Sports

A bowling prodigy in Broward sets high school county and state records for average

Coral Springs Charter School eighth-grader Katarina Hagler, 13, cheers on teammates during a bowling match. Hagler set county and state records for bowling average as she competes at Sawgrass Lanes in Tamarac, Florida on Thursday, October 17, 2019.
Coral Springs Charter School eighth-grader Katarina Hagler, 13, cheers on teammates during a bowling match. Hagler set county and state records for bowling average as she competes at Sawgrass Lanes in Tamarac, Florida on Thursday, October 17, 2019. cjuste@miamiherald.com

When Katarina Hagler started bowling at age 3, she would wear sequin blouses and other colorful outfits.

“She was a fashionista,” said her mother, Tammy Hagler. “Other parents said they looked forward to seeing Katarina bowl because of what she would wear. It was usually something with glitter and bling — something that sparkled.

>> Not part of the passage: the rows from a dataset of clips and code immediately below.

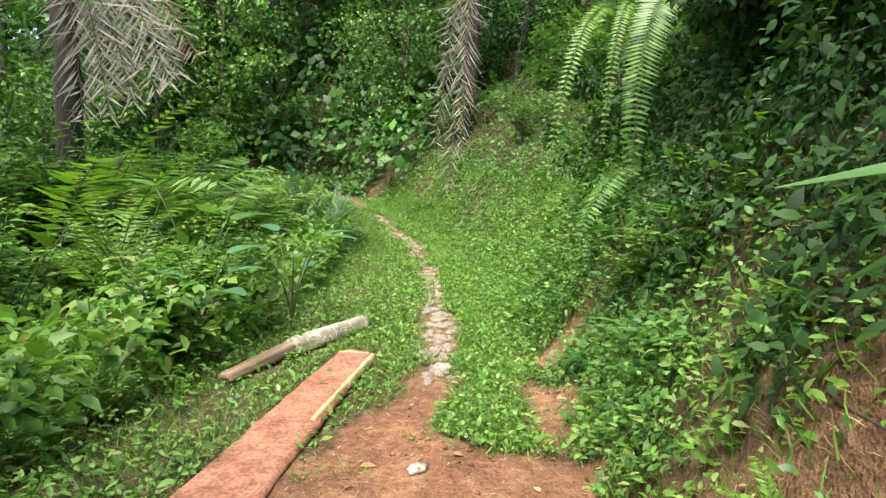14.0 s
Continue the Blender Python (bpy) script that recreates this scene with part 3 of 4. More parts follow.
row([shrub_proto("tall green weed with pointed leaves on thin stems", 1.5, 12, 130, .085, M_GRASS, 31, LEAF),
     shrub_proto("leafy light green roadside shrub", 1.25, 13, 120, .075, M_GRASS, 32, LEAF),
     shrub_proto("broad-leaved green weed with upright stems", 1.1, 10, 42, .12, M_GRASS, 33, BROAD),
     feather_shrub("feathery green roadside shrub", 22, 1.1, M_COVER, 34, 14, .13, .035, (50, 88), 75, .15, high=.35)],
    strip_places(24, 1.8, 5.0, -.1, 2.4, .9, 1.5, 61) + strip_places(24, 4.6, 8.4, .5, 3.4, .8, 1.5, 64) + strip_places(10, 8.2, 14, .8, 2.6, .35, .7, 62) + strip_places(20, 15.5, 30, .1, 3.4, .55, 1.0, 63)
    + [(-1.15, 15.5, .3), (-.85, 16.0, .28), (-.6, 16.5, .3), (-.35, 16.95, .3), (-.1, 17.35, .32), (.2, 17.9, .34), (.55, 18.5, .34), (-1.35, 16.3, .45), (-1.0, 16.9, .5), (-.7, 17.5, .5), (-.3, 18.2, .5), (.15, 18.9, .5), (-1.6, 15.6, .4), (-1.2, 17.6, .6), (-.8, 18.4, .6), (.5, 19.6, .5), (.95, 20.2, .5), (-.2, 19.4, .6)], "shrubs on the falling side")
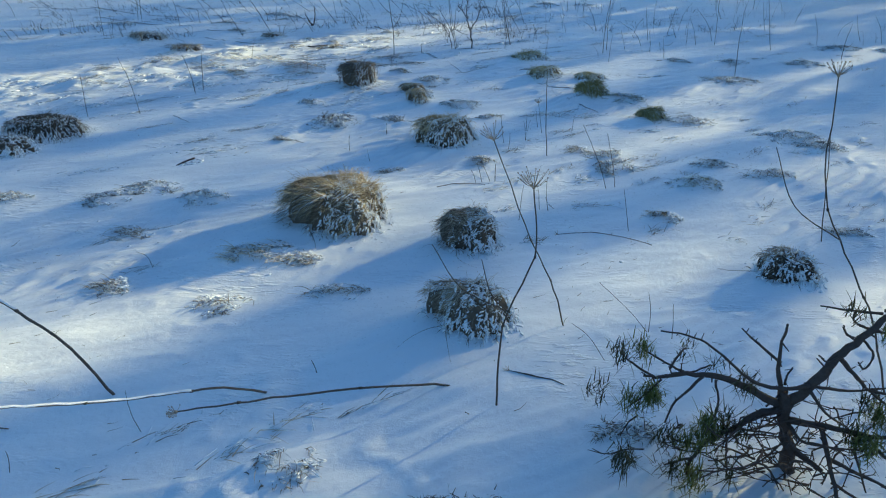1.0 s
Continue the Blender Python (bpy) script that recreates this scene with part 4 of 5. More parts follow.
stem([(0.03, 10.69, -0.25), (0.01, 10.69, -0.15), (0.00, 10.69, -0.05)], r=0.0024, label="frosted shoot near a shrub")
stem([(-0.21, 12.74, -0.25), (-0.24, 12.75, -0.18), (-0.18, 12.74, -0.13)], r=0.0032, label="short dark stalk on far snow")
stem([(-0.23, 12.74, -0.25), (-0.27, 12.75, -0.19), (-0.30, 12.75, -0.14)], r=0.0032, label="short dark stalk on far snow")
stem([(-0.20, 12.74, -0.25), (-0.16, 12.74, -0.21), (-0.11, 12.73, -0.15)], r=0.0024, label="short dark stalk on far snow")
stem([(-1.50, 11.96, -0.25), (-1.49, 11.97, -0.13), (-1.48, 11.97, -0.00)], r=0.0032, label="upright dark stalk on far snow")
stem([(-1.52, 11.96, -0.25), (-1.53, 11.96, -0.19), (-1.55, 11.96, -0.14)], r=0.0024, label="short dark stalk on far snow")
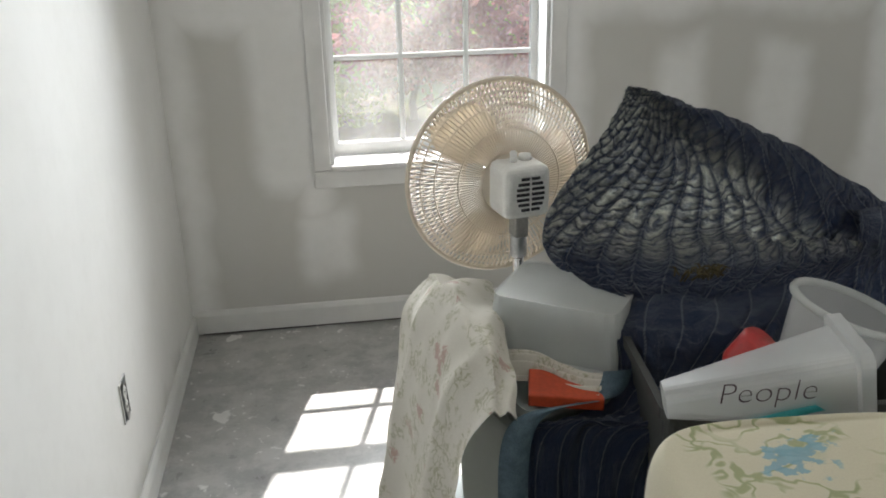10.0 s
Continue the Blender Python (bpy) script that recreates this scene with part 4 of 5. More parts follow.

”These days, it’s Katarina Hagler’s bowling that sparkles, not necessarily her outfits.

In Thursday’s regular-season finale at Sawgrass Lanes in Tamarac, Hagler — now a 5-8 student-athlete at Coral Springs Charter — broke the county and state records for best average for a year — 229.9.

“Setting the state record was my goal all along, since the first match of the season when I bowled really well,” said Hagler, who nearly lost her voice on Thursday because she was cheering so loudly for her teammates. “It feels good. I was jumping for joy.”

The previous Broward County record for girls was 217.5, set by Coral Springs Charter’s Crystal Singh in 2017. Atlantic High’s Brooke Roberts in 2018 had set the previous state record of 223.3.

In addition, only one Broward boy — Andysson Alleyne — has a has a higher average this year than Hagler.

But perhaps the most amazing part of Hagler’s story is that she’s just 13 and doesn’t turn 14 until May. She’s an eighth-grader who has four more years to take aim at the national record for girls, which is 240.6, set by New York’s Emily Notebaert in 2013-2014.

Mike Nyitray, president of the U.S. High School Bowling Foundation and one of just 34 gold-certified coaches in the country, has observed Hagler’s game and has come away impressed.

“Every once in a while, a prodigy such as Katarina comes along,” said Nyitray, who is based in Parkland but is not Hagler’s coach. “A prodigy can be an organic force of nature who can do things that don’t make sense per their age.

“In Katarina’s case, she has solid bowling technique and a physical frame that allows her to transcend her youth. When you combine that with her dedication, you create an opportunity for extraordinary performances.”

Hagler has already had plenty of those. Last year, she led Coral Springs Charter to its first state title, averaging a county-best 191. She had a high game of 221 and was named Broward County’s Bowler of the Year.

This year has been even better as Hagler’s high game was 267 on Sept. 19 against Coral Glades, opening with nine consecutive strikes before falling one pin short on her 10th and final frame.

Hagler will get more opportunities to get what would be her first 300 game starting on Monday, when the district playoffs begin at Sawgrass. The state tournament is set for Nov. 6-7 at Boardwalk Bowl in Orlando.

Nelson Martin, in his 12th season as the coach at Coral Springs Charter, said Hagler’s demeanor explains her improvement from previous years.

“Her biggest progression has been her maturity,” Martin said. “When she started with us in the sixth grade, if she missed a spare, she would get teary-eyed. She felt she was letting everyone down.

“Now she shakes it off and figures out how to correct her mistake. She’s like a machine.”

Helping her make those corrections for the past decade-plus has been her father, Thomas, who for two years bowled professionally in regional tournaments and has 25 300 games to his credit.

The first time Hagler got an indication that his daughter was going to be a special bowler was when — at age four she was able to pick up a ball with one hand and easily roll it down the lane. By 5, she was bowling without the bumpers protecting gutter balls, and now …

“She is doing 100 times better than what I did at her age,” Hagler said. “She’s going to have her pick of college bowling programs, and she’s getting to the point where she doesn’t need my instruction.”